Pertanian : “Kartu As” untuk Mencapai Indonesia Mandiri

Bismillah. . . .

Klub sepakbola terkenal, punya setidaknya satu atau beberapa pemain andalan,. Pemain tersebut tentu saja harga kontraknya mahal, karena dengan kualitasnya sering kali menentukan hasil akhir pertandingan,. Pun juga ketika kita ingin mencapai tujuan, pasti kita punya cara jitu yang dijadikan andalan. Dan dalam menentukan cara jitu tersebut, kita tidak bisa main-main, banyak yang harus dipertimbangkan,.

Sudah dari dulu, Indonesia mempunyai cita-cita untuk menjadi negara yang mandiri,. Mungkin kita masih ingat bagaimana dulu Bung Karno sangat konsen dengan kemandirian Indonesia secara ekonomi, melepaskan segala bentuk ketergantungan, baik dari blok barat atau blok timur, terlebih lagi dari negara tetangga,. Cita-cita tersebut hukumnya fardhu ‘ain untuk diwujudkan, karena dengan tercapainya tujuan tersebut maka sedikit banyak akan menyingkap awan gelap yang sekian lama menyelimuti negara ini,. Banyak lapangan pekerjaan tersedia, pendapatan meningkat, kesejahteraan merata, yang semua itu bisa jadi mampu membantu mengikis masalah moral bangsa,.
Indonesia sedang sibuk berbenah untuk mempersiapkan diri menuju komunitas ASEAN 2015, dimana akan diberlakukan perdagangan bebas tanpa bea di wilayah Asia Tenggara,. Tentu akan menjadi bumerang apabila dalam komunitas tersebut kita hanya menjadi penonton saja,. Sedikit informasi, cukup banyak komoditi pertanian Indonesia yang ditetapkan sebagai komoditi ekspor menghadapi ASEAN 2015 , diantaranya minyak kelapa sawit, karet, kakao, rempah, ikan, minyak atsiri, dan kulit. Komoditi tersebut dipilih karena memang produksinya di Indonesia sangat besar,.
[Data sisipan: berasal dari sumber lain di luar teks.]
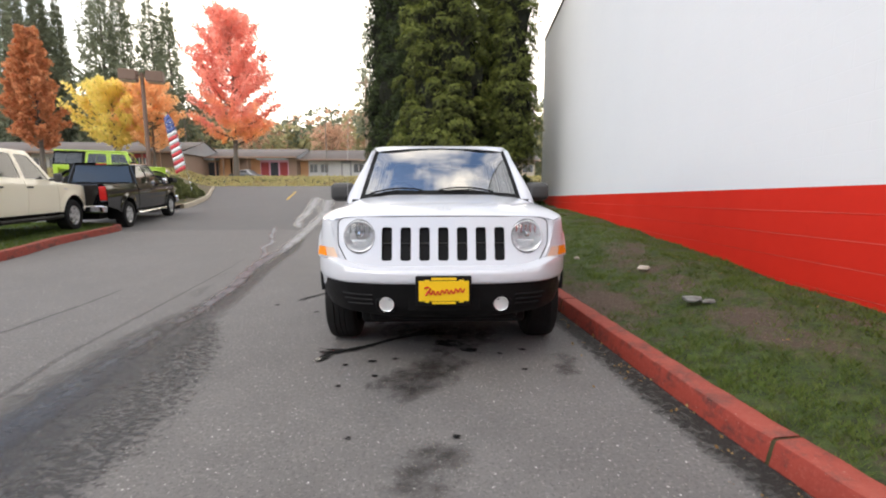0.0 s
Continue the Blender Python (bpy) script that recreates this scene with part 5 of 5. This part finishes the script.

Menilik kembali predikat negara ini, Agraris, Maritim, Sumber Plasma Nutfah, seharusnya predikat tersebut sudah cukup untuk dijadikan “clue”, tentang apa yang akan kita jadikan sebagai “Kartu As” menuju Indonesia yang mandiri,. Ya, pertanian,. Lihat saja, kontribusi pertanian terhadap devisa negara tahun 2011 sebesar  US$ 22,77 milyar (deptan, 2012). Sedangkan untuk tenaga kerja, BPS (2012) mencatat sebesar 41,20 Juta jiwa atau sekitar 43,4% dari jumlah total penduduk Indonesia.

FAO memperkirakan bahwa tahun 2013 akan terjadi krisis pangan global akibat kekeringan yang melanda sebagian besar Negara di dunia. Hal ini akan memicu kenaikan harga jagung dan gandum serta kedelai yang sempat memukul industri pengolahan tahu-tempe di Indonesia. Paralel dengan krisis energi, dunia juga sedang harap-harap cemas dengan harga minyak yang fluktuatif dan jumlah cadangan yang semakin menipis,. Kedua jenis krisis dunia di atas memposisikan Indonesia sebagai salah satu problem solver, bagaimana tidak? Kita punya semuanya, lahan, bahan baku, teknologi, SDM,.

Sudah saatnya pemerintah negeri ini memfokuskan diri pada penguatan sektor pertanian, tentunya melalui kebijakan-kebijakan yang signifikan,. Banyak yang bisa dilakukan, menambah anggaran riset, menguatkan kelembagaan pertanian, memacu agropreneur, larangan impor, menambah jumlah industri pengolahan hasil pertanian, dan kebijakan-kebijakan lainnya,. Di satu sisi, pemerintah juga harus mengurangi blunder, seperti pembebasan lahan untuk bisnis properti, kelonggaran izin impor,.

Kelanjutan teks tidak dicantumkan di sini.